The defense, led by a team of prominent legal counsel, consistently challenged the foundation of these allegations, arguing that the financial movements were legitimate corporate transactions within the group’s ecosystem rather than an organized criminal racket. Over the course of the three-year legal battle, the courtroom saw dozens of witnesses and hundreds of documents, yet the central dispute remained the nature of UDART’s corporate structure and whether the accused had truly diverted public resources for personal gain.
The appeal, heard by Justices Augustine Mwarija, Panterine Kente, and Zainab Muruke, hinged not on the substantive evidence of the transactions themselves, but on the fundamental legality of the proceedings. In jurisdictions across East Africa, the consent of the Director of Public Prosecutions (DPP) is a mandatory constitutional prerequisite for initiating economic crime cases. When such consent fails to precisely cite the specific legal provisions alleged to have been breached, it strikes at the jurisdiction of the trial court itself.
Legal observers noted that the appellate court found the High Court had operated outside its jurisdictional authority due to technical defects in the initiation of the charges.

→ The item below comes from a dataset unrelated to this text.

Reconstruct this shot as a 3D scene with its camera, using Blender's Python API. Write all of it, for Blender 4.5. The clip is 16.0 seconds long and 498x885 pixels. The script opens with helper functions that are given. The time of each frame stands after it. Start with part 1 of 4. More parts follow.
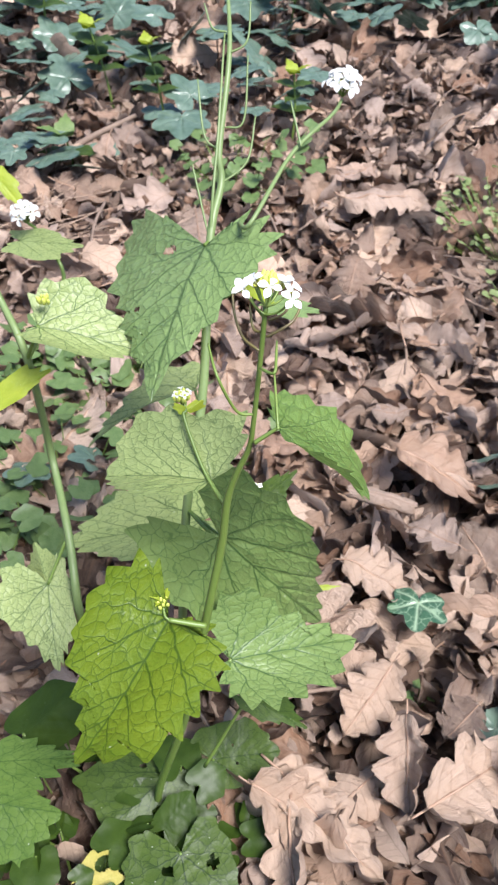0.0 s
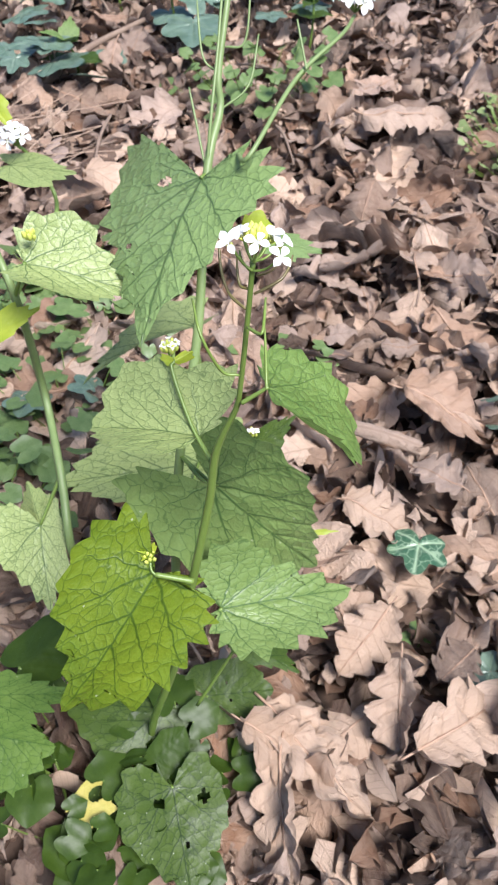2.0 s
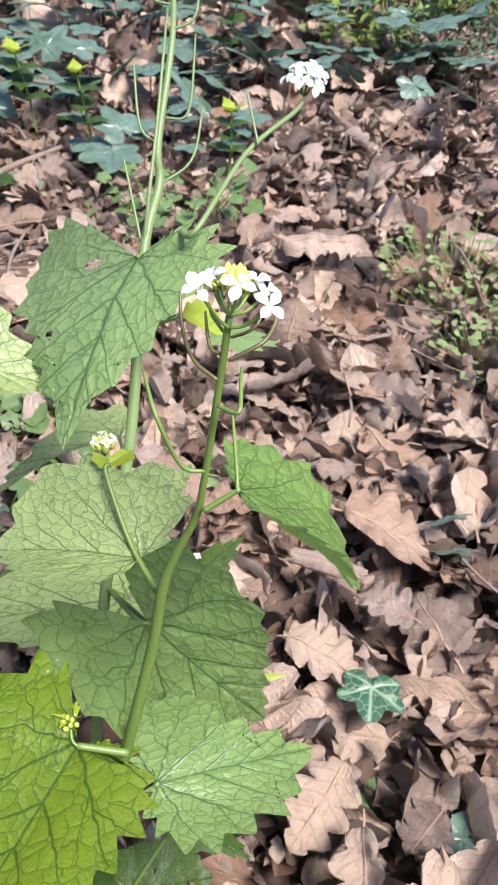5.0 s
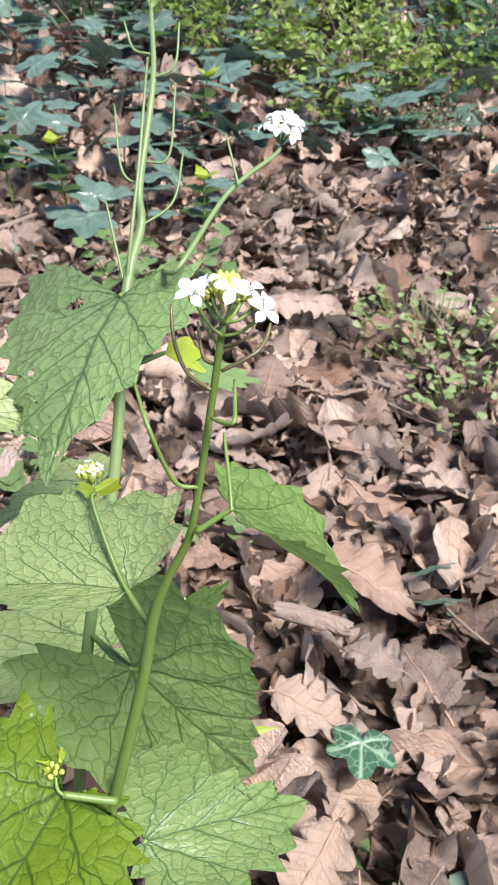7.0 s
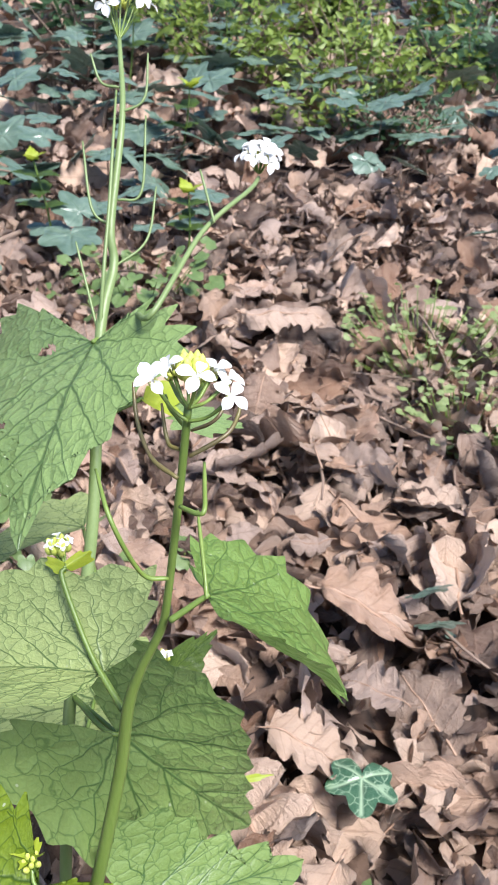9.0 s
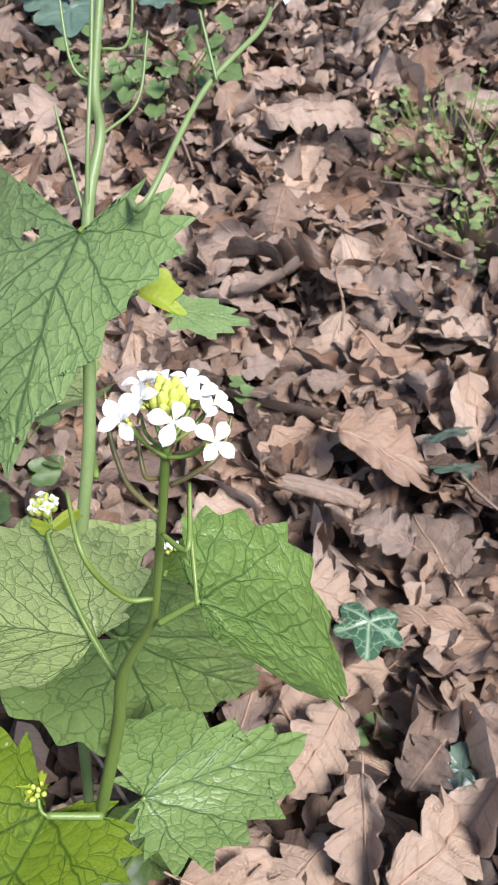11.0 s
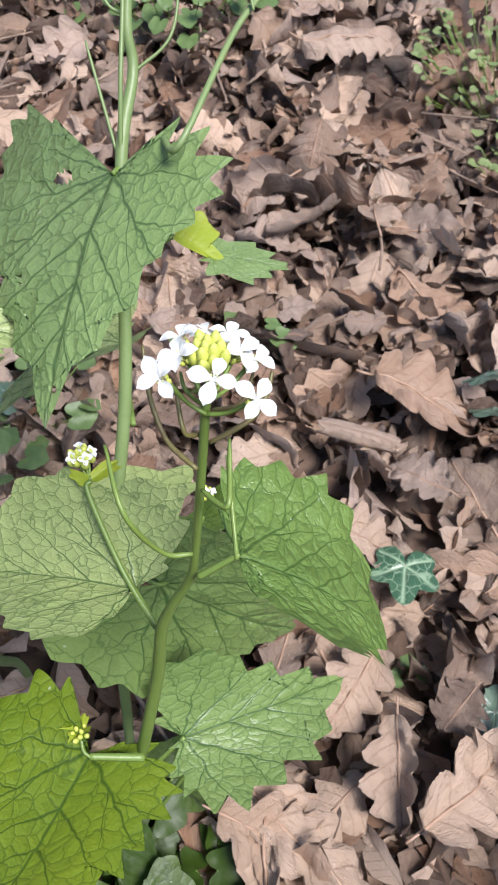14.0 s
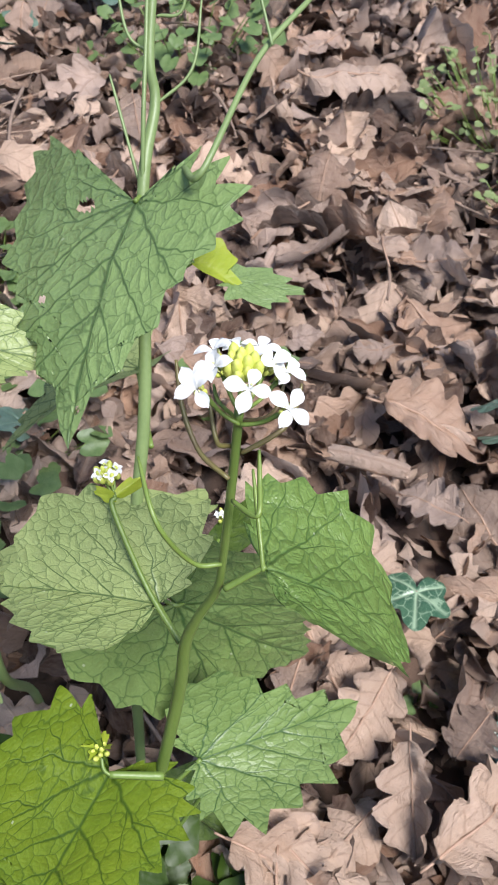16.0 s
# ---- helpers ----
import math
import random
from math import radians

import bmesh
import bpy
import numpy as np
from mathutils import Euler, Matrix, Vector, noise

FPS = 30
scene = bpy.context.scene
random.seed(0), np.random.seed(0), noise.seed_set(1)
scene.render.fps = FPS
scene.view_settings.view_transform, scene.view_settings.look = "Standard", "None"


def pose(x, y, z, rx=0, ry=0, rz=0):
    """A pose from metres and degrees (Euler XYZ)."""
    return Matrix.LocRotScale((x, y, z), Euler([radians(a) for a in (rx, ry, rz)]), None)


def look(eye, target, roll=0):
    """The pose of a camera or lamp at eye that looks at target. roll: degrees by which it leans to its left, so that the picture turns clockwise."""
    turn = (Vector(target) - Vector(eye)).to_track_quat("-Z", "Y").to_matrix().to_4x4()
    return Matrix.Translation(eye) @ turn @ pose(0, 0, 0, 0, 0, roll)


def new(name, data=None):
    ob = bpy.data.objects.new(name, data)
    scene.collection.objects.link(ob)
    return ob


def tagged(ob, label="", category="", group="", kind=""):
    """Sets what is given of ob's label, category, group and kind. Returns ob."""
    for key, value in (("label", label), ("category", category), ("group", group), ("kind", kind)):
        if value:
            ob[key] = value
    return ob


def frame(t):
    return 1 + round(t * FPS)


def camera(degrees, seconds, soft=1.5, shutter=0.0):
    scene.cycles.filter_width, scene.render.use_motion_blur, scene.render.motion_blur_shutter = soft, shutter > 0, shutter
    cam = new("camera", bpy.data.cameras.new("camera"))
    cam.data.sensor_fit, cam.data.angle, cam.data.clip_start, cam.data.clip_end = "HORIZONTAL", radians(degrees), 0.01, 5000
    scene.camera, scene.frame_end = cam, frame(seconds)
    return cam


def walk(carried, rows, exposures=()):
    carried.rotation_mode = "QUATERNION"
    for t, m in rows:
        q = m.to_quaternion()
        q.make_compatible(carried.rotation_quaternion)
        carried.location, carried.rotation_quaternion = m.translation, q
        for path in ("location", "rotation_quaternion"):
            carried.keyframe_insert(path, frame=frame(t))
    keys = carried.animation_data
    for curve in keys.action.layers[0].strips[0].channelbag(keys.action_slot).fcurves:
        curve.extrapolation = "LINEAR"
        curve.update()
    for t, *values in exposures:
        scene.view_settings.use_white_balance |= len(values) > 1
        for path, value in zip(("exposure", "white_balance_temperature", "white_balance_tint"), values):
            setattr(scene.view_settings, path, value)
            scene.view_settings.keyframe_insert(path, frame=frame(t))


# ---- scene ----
cam = camera(33.8, 16.0, soft=1.2)
cam.data.dof.use_dof, cam.data.dof.focus_distance, cam.data.dof.aperture_fstop = True, 0.19, 110.0
EXPOSURE = [(0, 1.72), (4, 1.72), (5, 1.80), (9, 1.80), (10, 1.68), (12.3, 1.45), (16, 1.42)]
KELVIN, TINT = 5850, 13
SKY, SUN, SUN_WIDE, SUN_UP, SUN_TURN = 0.055, 2.8, 22.0, 62.0, 135.0
PATH = [
    (0, (0.0320, 0.0328, 0.6165), (0.0266, 1.4217, -0.8225), -0.17),
    (0.5, (0.0275, 0.0412, 0.6260), (-0.0106, 1.3806, -0.8588), -0.14),
    (1, (0.0328, 0.0444, 0.6217), (-0.0110, 1.3315, -0.9085), -0.21),
    (1.5, (0.0372, 0.0497, 0.6214), (0.0006, 1.3096, -0.9314), 0.03),
    (2, (0.0413, 0.0553, 0.6155), (0.0055, 1.2911, -0.9567), -0.02),
    (2.5, (0.0417, 0.0617, 0.6184), (0.0081, 1.2973, -0.9539), 0.06),
    (3, (0.0444, 0.0687, 0.6130), (0.0109, 1.3072, -0.9571), -0.01),
    (3.5, (0.0429, 0.0897, 0.5879), (0.0181, 1.3460, -0.9681), 0.25),
    (4, (0.0386, 0.1030, 0.5714), (0.0786, 1.4376, -0.9176), 2.34),
    (4.5, (0.0276, 0.1025, 0.5583), (0.1472, 1.4952, -0.8720), 4.56),
    (5, (0.0248, 0.0959, 0.5571), (0.2066, 1.5686, -0.7837), 5.93),
    (7.5, (0.0201, 0.0910, 0.5407), (0.2711, 1.6681, -0.6633), 5.61),
    (8, (0.0230, 0.0974, 0.5399), (0.2770, 1.6774, -0.6596), 4.97),
    (8.5, (0.0245, 0.1023, 0.5423), (0.2778, 1.6847, -0.6543), 4.68),
    (9, (0.0278, 0.1139, 0.5500), (0.2796, 1.6908, -0.6543), 4.55),
    (9.5, (0.0355, 0.1302, 0.5581), (0.2421, 1.6238, -0.7559), 3.73),
    (10, (0.0393, 0.1476, 0.5678), (0.2276, 1.5246, -0.8703), 3.80),
    (12.5, (0.0361, 0.1707, 0.5658), (0.2000, 1.2743, -1.0941), 4.34),
    (13, (0.0370, 0.1698, 0.5650), (0.1599, 1.2689, -1.1013), 2.64),
    (13.5, (0.0351, 0.1724, 0.5659), (0.1348, 1.2682, -1.1042), 1.72),
    (14, (0.0373, 0.1703, 0.5664), (0.1303, 1.2616, -1.1070), 1.56),
    (14.5, (0.0359, 0.1700, 0.5664), (0.1301, 1.2569, -1.1098), 1.64),
    (15, (0.0370, 0.1690, 0.5660), (0.1265, 1.2558, -1.1106), 1.44),
    (15.5, (0.0398, 0.1663, 0.5656), (0.1182, 1.2573, -1.1088), 1.08),
    (16, (0.0320, 0.1648, 0.5679), (0.1180, 1.3207, -1.0620), 1.11),
]
walk(cam, [(t, look(eye, target, roll)) for t, eye, target, roll in PATH], [(t, stops, KELVIN, TINT) for t, stops in EXPOSURE])

# ---- light ----
world = bpy.data.worlds.new("sky")
scene.world = world
world.use_nodes = True
wn = world.node_tree.nodes
sky = wn.new("ShaderNodeTexSky")
sky.sky_type = "NISHITA"
sky.sun_disc = False
sky.sun_elevation, sky.sun_rotation = radians(SUN_UP), radians(SUN_TURN)
wn["Background"].inputs["Strength"].default_value = SKY
world.node_tree.links.new(sky.outputs["Color"], wn["Background"].inputs["Color"])
lamp = bpy.data.lights.new("sun", "SUN")
lamp.energy, lamp.angle, lamp.color = SUN, radians(SUN_WIDE), (1.0, 0.93, 0.84)
sun = new("sun", lamp)
ux, uy = math.sin(radians(SUN_TURN)), math.cos(radians(SUN_TURN))
sun.matrix_world = look((6 * ux, 6 * uy, 6 * math.tan(radians(SUN_UP))), (0, 0, 0))


# ---- materials ----
def material(name):
    m = bpy.data.materials.new(name)
    m.use_nodes = True
    return m, m.node_tree.nodes, m.node_tree.links, m.node_tree.nodes["Principled BSDF"]


def node(nodes, kind, **inputs):
    n = nodes.new("ShaderNode" + kind)
    for key, value in inputs.items():
        n.inputs[key.replace("_", " ")].default_value = value
    return n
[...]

By ruling the original proceedings void from the outset, the appellate panel sidestepped the need to re-litigate the factual merits of the evidence. This outcome aligns with a growing judicial trend in Tanzania, where the Court of Appeal has repeatedly signaled that the efficacy of the state’s anti-corruption machinery is entirely dependent on the precision of its legal filings.
The acquittal of Robert Kisena arrives at a time when the UDART system is striving to maintain its position as the backbone of Dar es Salaam’s public transport. The project, which was designed to revolutionize commuter travel in the rapidly expanding metropolis, has faced persistent scrutiny over its management and financial transparency. The long-standing case against its former leadership had become a litmus test for how the state handles private sector actors involved in public infrastructure development.

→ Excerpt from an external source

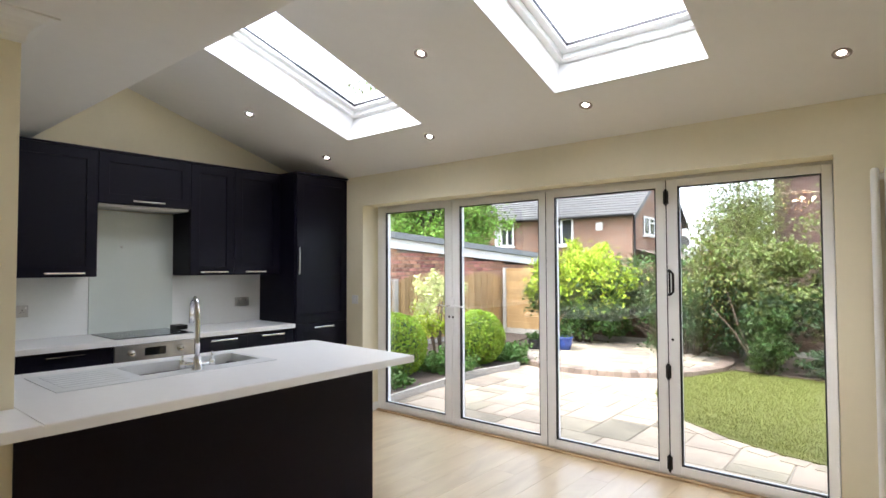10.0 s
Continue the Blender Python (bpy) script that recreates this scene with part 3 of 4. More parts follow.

For Kenya and the wider East African Community, the Kisena case serves as a cautionary narrative regarding the intersection of politics, private business, and public utility management. Whether the legal exoneration of the former leadership will lead to a restructuring of the project’s governance or an invitation for further civil litigation remains an open question. Analysts at various regional think tanks suggest that while the court has resolved the criminal matter, the reputational impact on the project remains a hurdle for potential future investors who demand absolute clarity in management structures.

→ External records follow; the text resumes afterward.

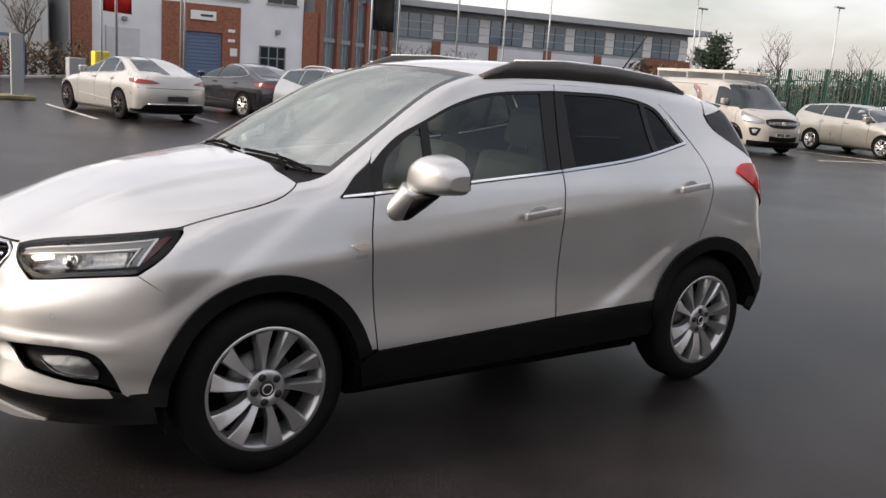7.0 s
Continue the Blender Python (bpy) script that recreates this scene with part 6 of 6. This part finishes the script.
# plain showroom front that closes the yard behind the camera
solid("wall_south", box(-60, -26, 0, 60, -25.5, 8.0), WALLDARK, None, "plain warm brown showroom front", "wall", kind="structure")

# ---- fence, cabinet, kerbs ----
fence = thing("palisade_fence", None, "green steel palisade fence", "fence")
runs = (((34.0, 24.0), (27.3, 10.6)), ((27.3, 10.6), (26.6, 2.9)))
pale_bm = None
for (xa, ya), (xb, yb) in runs:
    d = Vector((xb - xa, yb - ya, 0))
    m = frame_at(xa, ya, xb, yb)
    n = int(d.length / 0.16)
    me = None
    for i in range(n):
        if me is None:
            bm = bmesh.new()
            prof = [(-0.034, 0.0), (0.0, -0.014), (0.034, 0.0)]
            lo = [bm.verts.new((a, b, 0.08)) for a, b in prof]
            hi = [bm.verts.new((a, b, 2.6)) for a, b in prof]
            tip = bm.verts.new((0, -0.01, 2.8))
            for k in range(2):
                bm.faces.new((lo[k], lo[k + 1], hi[k + 1], hi[k]))
                bm.faces.new((hi[k], hi[k + 1], tip))
            bmesh.ops.solidify(bm, geom=bm.faces[:], thickness=0.006)
            me = bpy.data.meshes.new("pale")
            bm.to_mesh(me)
            bm.free()
            me.materials.append(GREENPAINT)
        ob = new("pale", me)
        ob.parent = fence
        ob.matrix_world = m @ pose(i * 0.16 + 0.08, 0, 0)
    for z in (0.45, 2.25):
        part("rail", box(0, 0.01, z, d.length, 0.05, z + 0.05, 0, m), GREENPAINT, fence)
    for i in range(int(d.length / 2.75) + 1):
        part("post", box(i * 2.75 - 0.05, 0.05, 0, i * 2.75 + 0.05, 0.13, 2.75, 0, m), GREENPAINT, fence)
part("gate_post", box(27.21, 10.46, 0, 27.29, 10.54, 2.95, 0.01), GREENPAINT, fence, "green steel gate post")
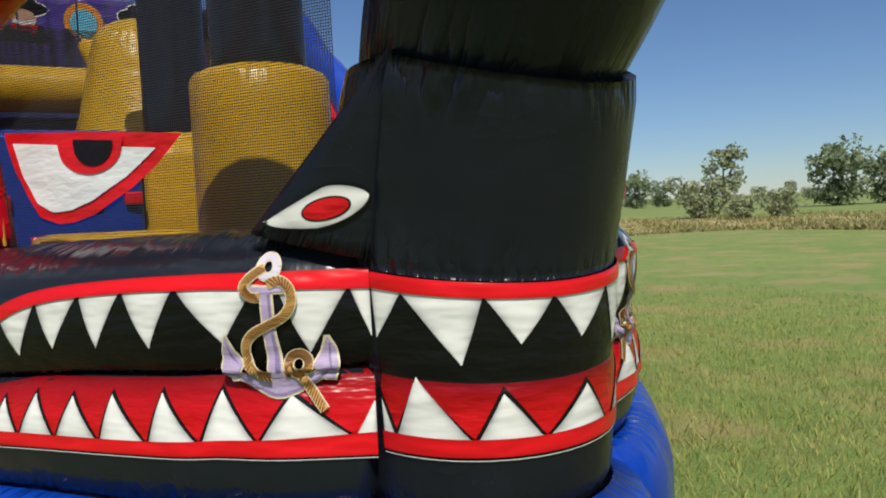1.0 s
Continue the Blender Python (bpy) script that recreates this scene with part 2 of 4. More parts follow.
# ---- the hull's plan and its sewn lines ----
PLAN = spline([(0.45, 0.35), (0.704, 0.484), (0.848, 0.615), (1.019, 0.771), (1.50, 1.401), (1.828, 2.059), (1.954, 2.314), (2.13, 3.117), (2.215, 3.391),
               (2.303, 4.168), (2.343, 4.382), (2.383, 5.307), (2.40, 6.6), (2.34, 7.6), (2.14, 8.8), (1.98, 10.0)], 900)
PLAN_S = np.r_[0, np.cumsum(np.linalg.norm(np.diff(PLAN, axis=0), axis=1))]
HOLE_Y, HOLE_Z, HOLE_RS, HOLE_RZ = 2.58, 1.17, 0.475, 0.345


def plan_at(s):
    """Place and outward normal of the hull's plan (right-hand side) at arc length s."""
    x, y = np.interp(s, PLAN_S, PLAN[:, 0]), np.interp(s, PLAN_S, PLAN[:, 1])
    a, b = max(s - 0.04, 0), min(s + 0.04, PLAN_S[-1])
    tx = np.interp(b, PLAN_S, PLAN[:, 0]) - np.interp(a, PLAN_S, PLAN[:, 0])
    ty = np.interp(b, PLAN_S, PLAN[:, 1]) - np.interp(a, PLAN_S, PLAN[:, 1])
    d = math.hypot(tx, ty)
    return x, y, ty / d, -tx / d


def s_of_y(y):
    return float(np.interp(y, PLAN[:, 1], PLAN_S))


def line_of(*pairs):
    ys, zs = zip(*pairs)
    return lambda y: float(np.interp(y, ys, zs))


Z_BASE = line_of((0.4, 0.60), (1.2, 0.61), (3.2, 0.52), (7, 0.42), (10, 0.36))
Z_JAW = line_of((0.4, 1.035), (1.0, 1.02), (1.62, 0.97), (2.15, 0.93), (3.6, 0.89), (4.55, 0.84), (5.84, 0.80), (10, 0.70))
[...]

As the legal dust settles, the immediate release of the appellants signals the end of their incarceration, yet the broader implications of the trial resonate deeply. Critics of the judiciary argue that such technical acquittals allow defendants to escape the substance of the charges, while human rights advocates celebrate the protection of due process, insisting that even in the fight against corruption, the state must adhere to strict procedural guidelines. The case will undoubtedly be cited in law schools and chambers across the region for years to come.
The finality of the decision on March 10 leaves the government in a challenging position regarding the enforcement of economic crime statutes. If the state is to succeed in holding individuals accountable for the misuse of public funds, the lesson from this appellate victory for the accused is clear: the strength of the evidence is irrelevant if the procedural gates are not perfectly aligned with the law.